Creating a view from a query requires to add CREATE VIEW viewname AS before the query itself. For example, imagine that my project only covers the data gathered of books published between 1642 - 1651. That query would look like:

SELECT *
FROM eebo
WHERE (date > '1558' AND date < '1603');

But we don’t want to have to type that every time we want to ask a question about that particular subset of data. Let’s create a view:

CREATE VIEW elizabethan AS
SELECT *
FROM eebo
WHERE (date > '1558' AND date < '1603');

You can also add a view using Create View in the View menu and see the results in the Views tab just like a table.

Now, we will be able to access these results with a much shorter notation:

SELECT *
FROM elizabethan;

There should only be 51 records. If you look at the PageCount column, it’s easy to see what the average page length would be. If we use SQL to find the average page count of books that are available, SQL behaves like we would hope, ignoring the NULL values:

SELECT AVG(PageCount)
FROM elizabethan
WHERE author != '';

But if we try to be extra clever, and find the average ourselves, we might get tripped up:

SELECT SUM(PageCount), COUNT(*), SUM(PageCount)/COUNT(*)
FROM elizabethan
WHERE author != '';

Here the COUNT command includes all 51 records (even those with NULL values), but the SUM only includes the 49 records with data in the weight field, giving us an incorrect average. However, our strategy will work if we modify the count command slightly:

SELECT SUM(PageCount), COUNT(PageCount), SUM(PageCount)/COUNT(PageCount)
FROM elizabethan
WHERE author != '';

When we count the pages field specifically, SQL ignores the records with data missing in that field. So here is one example where NULLs can be tricky: COUNT(*) and COUNT(field) can return different values.

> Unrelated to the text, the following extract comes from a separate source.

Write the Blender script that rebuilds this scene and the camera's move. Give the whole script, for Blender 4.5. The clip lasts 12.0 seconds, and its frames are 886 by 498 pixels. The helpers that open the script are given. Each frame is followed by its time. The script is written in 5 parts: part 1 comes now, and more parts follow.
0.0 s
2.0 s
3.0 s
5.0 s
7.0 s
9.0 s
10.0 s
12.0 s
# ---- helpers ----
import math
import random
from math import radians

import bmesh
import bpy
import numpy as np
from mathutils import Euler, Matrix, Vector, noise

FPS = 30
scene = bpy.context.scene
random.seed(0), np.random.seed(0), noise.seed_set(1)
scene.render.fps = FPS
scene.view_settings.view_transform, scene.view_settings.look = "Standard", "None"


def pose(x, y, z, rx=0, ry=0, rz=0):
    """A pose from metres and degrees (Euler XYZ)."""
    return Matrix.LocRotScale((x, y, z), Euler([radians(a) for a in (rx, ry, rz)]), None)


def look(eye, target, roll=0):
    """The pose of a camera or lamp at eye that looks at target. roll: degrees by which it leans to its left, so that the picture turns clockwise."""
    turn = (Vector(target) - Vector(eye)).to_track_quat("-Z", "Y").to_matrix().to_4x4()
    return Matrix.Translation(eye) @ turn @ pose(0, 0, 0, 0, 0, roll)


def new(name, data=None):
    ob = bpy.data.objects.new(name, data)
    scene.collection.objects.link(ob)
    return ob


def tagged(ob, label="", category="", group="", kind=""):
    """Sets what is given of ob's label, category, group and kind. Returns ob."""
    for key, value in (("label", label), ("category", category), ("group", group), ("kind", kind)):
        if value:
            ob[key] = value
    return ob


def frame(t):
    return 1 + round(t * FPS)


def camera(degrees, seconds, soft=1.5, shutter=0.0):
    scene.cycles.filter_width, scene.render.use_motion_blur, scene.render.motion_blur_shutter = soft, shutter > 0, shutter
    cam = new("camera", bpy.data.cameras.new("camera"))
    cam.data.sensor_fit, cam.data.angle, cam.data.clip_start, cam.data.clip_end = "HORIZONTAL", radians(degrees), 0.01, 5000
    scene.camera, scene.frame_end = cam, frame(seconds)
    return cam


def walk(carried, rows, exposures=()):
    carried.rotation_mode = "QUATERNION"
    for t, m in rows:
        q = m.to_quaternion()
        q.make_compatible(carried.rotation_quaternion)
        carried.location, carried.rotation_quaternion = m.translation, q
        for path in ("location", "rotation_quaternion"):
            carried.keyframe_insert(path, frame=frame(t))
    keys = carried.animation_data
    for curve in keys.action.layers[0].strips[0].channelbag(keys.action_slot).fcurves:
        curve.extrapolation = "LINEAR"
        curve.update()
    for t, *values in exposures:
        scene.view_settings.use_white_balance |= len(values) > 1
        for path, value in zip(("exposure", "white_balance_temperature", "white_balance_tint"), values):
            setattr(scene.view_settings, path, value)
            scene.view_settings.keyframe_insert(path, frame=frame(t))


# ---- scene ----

Another case is when we use a “negative” query. Let’s count all the non-free titles:

SELECT COUNT(*)
FROM elizabethan
WHERE Author != '';

Now let’s count all the titles wth no author listed:

SELECT COUNT(*)
FROM elizabethan
WHERE Author != '';

But if we compare those two numbers with the total:

SELECT COUNT(*)
FROM elizabethan;

We’ll see that they don’t add up to the total! That’s because SQL doesn’t automatically include NULL values in a negative conditional statement. So if we are quering “not x”, then SQL divides our data into three categories: ‘x’, ‘not NULL, not x’ and NULL and returns the ‘not NULL, not x’ group. Sometimes this may be what we want - but sometimes we may want the missing values included as well! In that case, we’d need to change our query to:

SELECT COUNT(*)
FROM eebo
WHERE author != '' OR author IS NULL;

There is one more subtlety we need to be aware of. Suppose we run this query:

SELECT COUNT(*), PageCount
FROM elizabethen;

Key Points

  • Use the GROUP BY keyword to aggregate data.

  • Functions like MIN, MAX, AVERAGE, SUM, COUNT, etc. operate on aggregated data.

  • Use the HAVING keyword to filter on aggregate properties.

  • Use a VIEW to access the result of a query as though it was a new table.